## DIRECTION:
Give back the full listing, character for character, with no pictures.

<<<<

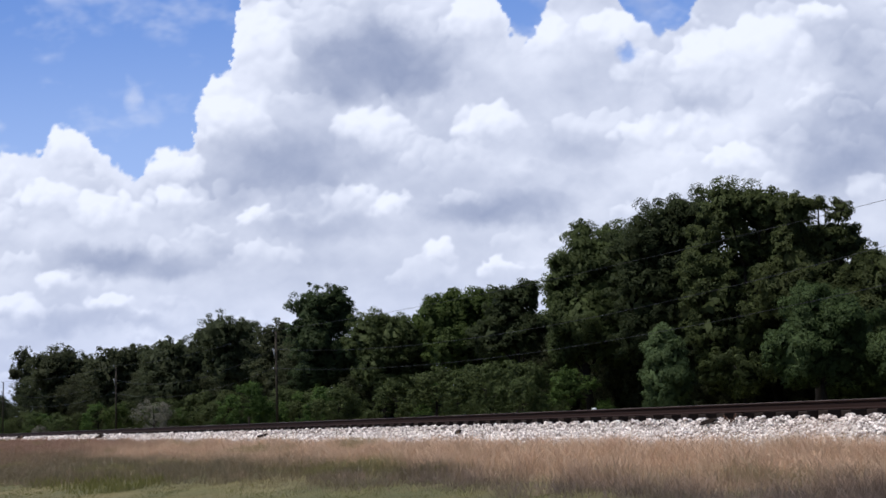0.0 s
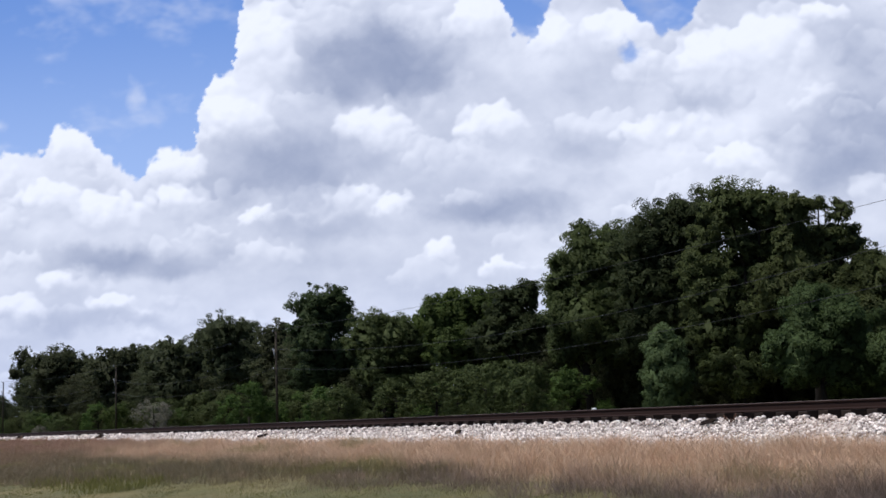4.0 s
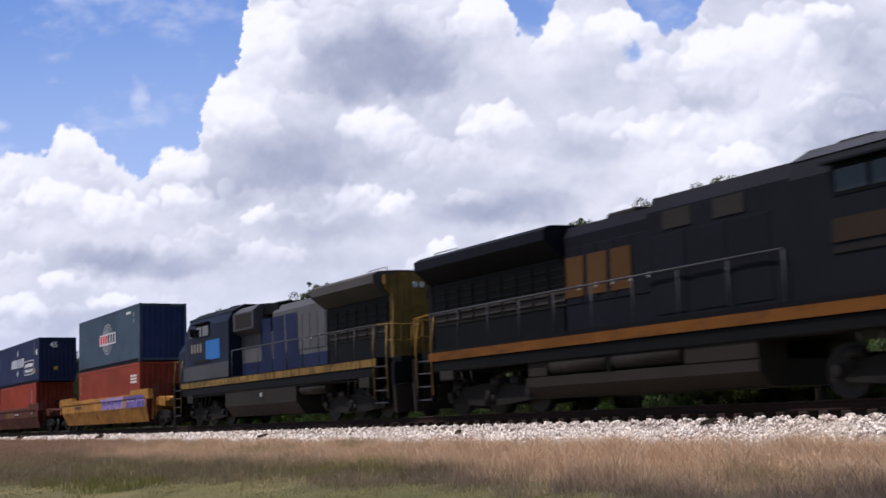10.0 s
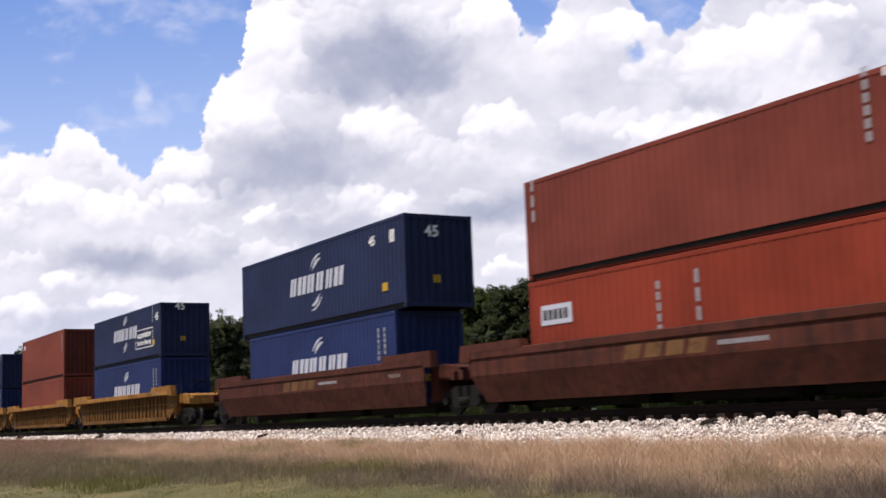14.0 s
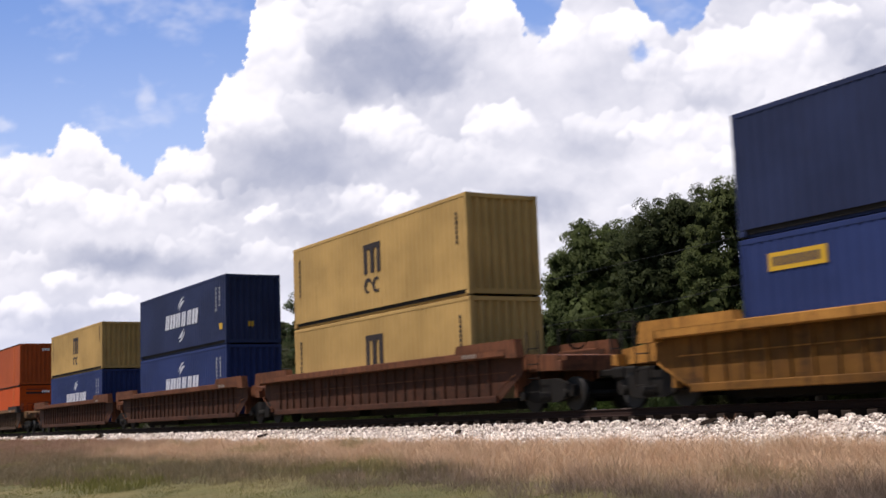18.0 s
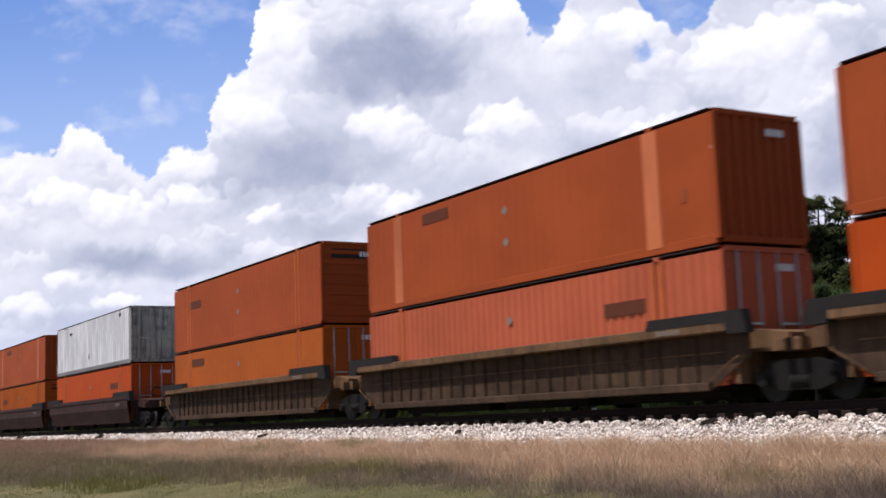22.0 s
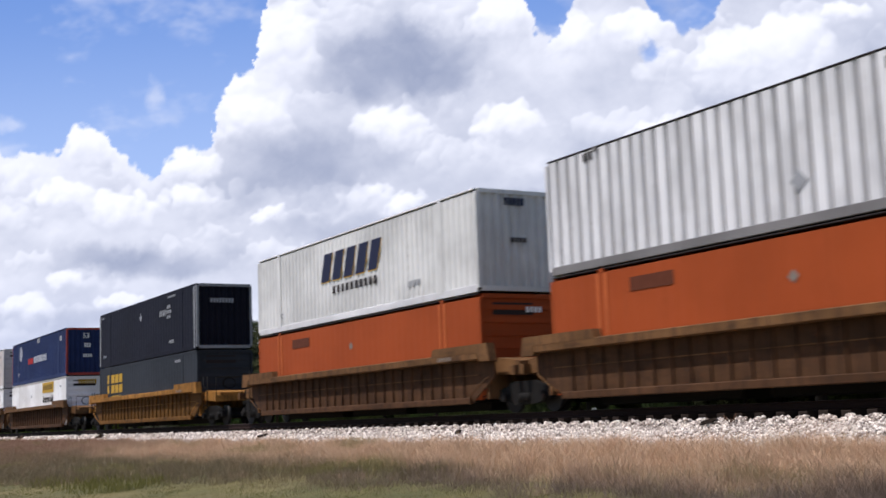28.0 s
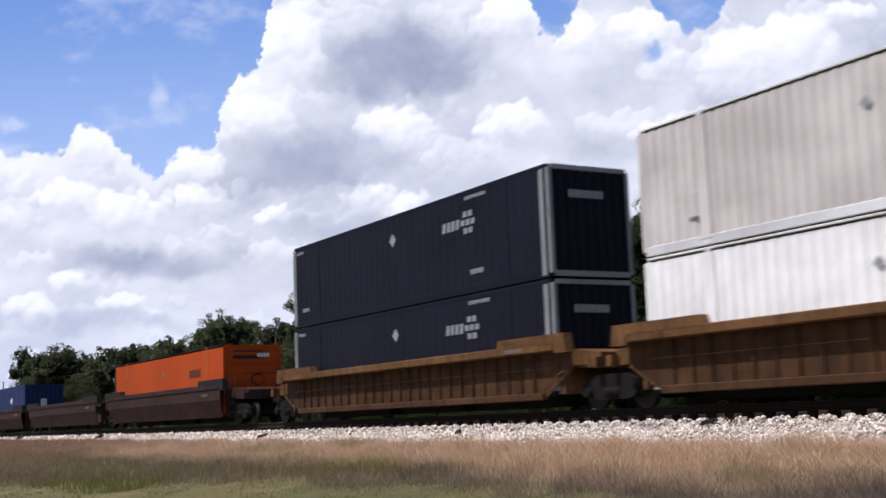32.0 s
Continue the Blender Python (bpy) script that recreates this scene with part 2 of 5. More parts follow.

>>>>

## OUTPUT OF THE TASK:
0.0 s
4.0 s
10.0 s
14.0 s
18.0 s
22.0 s
28.0 s
32.0 s
Continue the Blender Python (bpy) script that recreates this scene with part 2 of 5. More parts follow.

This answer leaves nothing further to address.